On October 17, 1885, Dan Harris, then fifty-two, married Wisconsin-born, Bertha L. Wasmer, twenty-eight, who filed for divorce a year later alleging verbal abuse and physical threats. The couple reconciled and began wintering in Los Angeles, where Bertha died on November 18, 1888 and Dan on August 18, 1890, leaving an estate of about $130,000 mostly invested in Southern California real estate. His three siblings and niece, Ella Fordham, in place of her deceased mother, Phebe, contested Dan's 1871 will which named his nephew, Benjamin, as sole heir. The Whatcom County Superior Court favored the nephew. On appeal, the Washington Supreme Court recognized all parties. By 1896, when the Washington portion of Dan's estate was finally settled, Fairhaven property values had plummeted and the five heirs received only $33.93 apiece.
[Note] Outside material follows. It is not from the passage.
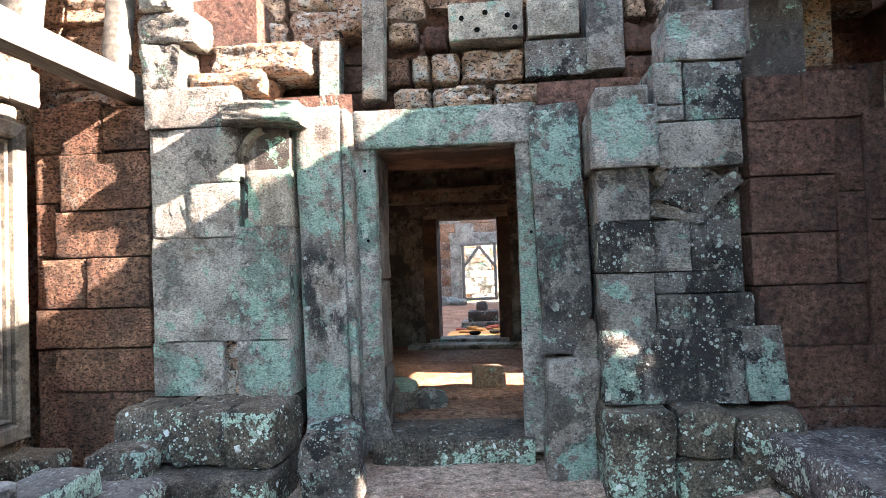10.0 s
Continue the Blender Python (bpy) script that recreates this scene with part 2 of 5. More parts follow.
def sandstone(name, base, base2, lichen=0.0, green=(0.20, 0.40, 0.31), dark=0.3, white=0.2, red=0.0, grain=1.0, streak=0.3, seedscale=1.0, speck=0.72, wash=0.0, colonies=(), crusts=()):
    """Weathered tooled stone: wrinkled pitted face with its hollows' shade in the colour, black crust in blots, teal
    lichen, white crusty discs, ruddy bare patches.
    colonies and crusts: (x, y, z, radius) of places where the lichen or the black crust has settled."""
    m = Nodes(name, 0.9)

    def settled(spots):
        best = None
        for x, y, z, r in spots:
            d = m.n.new("ShaderNodeVectorMath")
            d.operation = "DISTANCE"
            d.inputs[1].default_value = (x, y, z)
            m.l.new(m.pos, d.inputs[0])
            one = m.ramp(m.math("DIVIDE", d.outputs["Value"], r), 0.45, 1.1, 1, 0)
            best = one if best is None else m.math("MAXIMUM", best, one)
        return best

    rip = m.noise(78, 3, 0.6, own=True, stretch=(0.8, 0.8, 1.3))
    gr = m.noise(210, 3, 0.7)
    pits = m.noise(48, 5, 0.66, stretch=(0.9, 0.9, 1.3))
    col = m.mix(m.ramp(m.noise(2.4 * seedscale, 5, own=True), 0.36, 0.64), base, base2)
    col = m.mix(m.ramp(m.rand, 0.0, 1.0, 0.5, 0), col, m.scaled(col, 0.62))
    col = m.mix(m.ramp(m.noise(5, 6, 0.66, own=True), 0.51, 0.56, 0, 0.7), col, m.scaled(col, 1.4))
    col = m.mix(m.ramp(m.noise(3.8, 10, 0.76), 0.53, 0.56, 0, 0.65), col, m.scaled(col, 0.5))
    if red:
        col = m.mix(m.math("MULTIPLY", m.ramp(m.noise(1.9, 6, 0.65), 0.50, 0.62), red), col, (0.25, 0.15, 0.10))
    if wash:
        col = m.mix(m.math("MULTIPLY", m.ramp(m.noise(3.5, 7, 0.7, stretch=(1, 1, 0.35)), 0.55, 0.64), wash), col, (0.46, 0.44, 0.41))
    if lichen:
        region = m.ramp(m.noise(1.6 * seedscale, 4), 0.60 - 0.3 * lichen, 0.70 - 0.2 * lichen)
        if colonies:
            region = m.math("MAXIMUM", m.math("MULTIPLY", region, 0.6), settled(colonies))
        body = m.ramp(m.math("ADD", m.noise(6.5, 10, 0.78), m.math("MULTIPLY", region, 0.13)), 0.575, 0.60)
        tint = m.mix(m.ramp(m.noise(9, 5), 0.35, 0.65), green, (green[0] * 1.5, green[1] * 1.25, green[2] * 1.3))
        col = m.mix(m.math("MULTIPLY", body, 0.88), col, tint)
    crust = m.math("MAXIMUM", m.ramp(m.noise(2.8, 10, 0.74, own=True), 0.53, 0.565), m.math("MULTIPLY", m.ramp(m.noise(8, 9, 0.74), 0.56, 0.59), 0.7))
    crust = m.math("MULTIPLY", crust, dark)
    if crusts:
        crust = m.math("MAXIMUM", crust, m.math("MULTIPLY", settled(crusts), m.ramp(m.noise(5, 8, 0.74, stretch=(1, 1, 0.45)), 0.46, 0.56, 0, 0.9)))
    col = m.mix(crust, col, (0.024, 0.023, 0.023))
    if streak:
        col = m.mix(m.math("MULTIPLY", m.ramp(m.noise(7, 4, 0.6, stretch=(1, 1, 0.13)), 0.55, 0.72), streak), col, (0.045, 0.045, 0.048))
    # hollows darkened and crests lightened: shade and light of the relief as colour
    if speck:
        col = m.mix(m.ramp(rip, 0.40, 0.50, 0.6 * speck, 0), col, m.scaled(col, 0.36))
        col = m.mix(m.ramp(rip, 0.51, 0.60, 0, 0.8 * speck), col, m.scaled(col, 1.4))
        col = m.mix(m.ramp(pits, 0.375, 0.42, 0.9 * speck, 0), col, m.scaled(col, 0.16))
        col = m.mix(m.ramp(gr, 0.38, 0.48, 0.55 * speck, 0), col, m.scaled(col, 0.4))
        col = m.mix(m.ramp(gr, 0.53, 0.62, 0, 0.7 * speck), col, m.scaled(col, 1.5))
    if white:
        disc = None
        for scale, big in ((11, 0.34), (30, 0.40), (70, 0.42)):
            d, c = m.spots(scale, wobble=0.6)
            one = m.ramp(m.math("SUBTRACT", m.ramp(m.sep(c, 0), 1.0 - white, 1.0, 0.0, big), d), 0.0, 0.05)
            disc = one if disc is None else m.math("MAXIMUM", disc, one)
        disc = m.math("MULTIPLY", m.math("MULTIPLY", disc, m.ramp(m.noise(80, 4, 0.7), 0.36, 0.5)), m.ramp(m.noise(2.1, 4), 0.55 - 0.4 * white, 0.62 - 0.4 * white))
        col = m.mix(disc, col, (0.46, 0.52, 0.47))
    h = m.math("ADD", m.math("ADD", m.math("MULTIPLY", rip, 1.9), m.math("MULTIPLY", gr, 0.3)), m.math("MULTIPLY", m.noise(7, 5), 1.4))
    h = m.math("ADD", h, m.ramp(pits, 0.36, 0.44, -0.8, 0))
    return m.finish(col, h, min(1.0, grain), 0.034 * grain)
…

During his three years of residence in Southern California, Dan Harris acquired at least eight pieces of local real estate, including a lot in downtown Los Angeles costing $40,000, and property in Redondo Beach and San Bernardino County. He also made several mortgage loans, including one for $10,000 on a commercial property, one for $5,000 to George Stoneman, a former governor of California, and one for $4,000 to his physician, Andrew S. Shorb. Dan also made unsecured loans totaling $1,788 to Dr. Shorb and his wife, Mattie, and apparently endorsed to her a $25,000 certificate of deposit which he had purchased with the proceeds from the Larrabee sale.

On the day Dan Harris died, Dr. Shorb, removed all of Dan’s financial records from his home. D. W. Field, the court appointed administrator for Dan’s estate, sued Andrew and Mattie Shorb for concealment of assets belonging to the estate. The Los Angeles County Superior Court decided in favor of the plaintiff. However, on appeal, the California Supreme Court reversed that decision in October 1893 and awarded the Shorbs $27,000 from the Harris estate. The disposition of the estate’s other assets in Southern California is being investigated.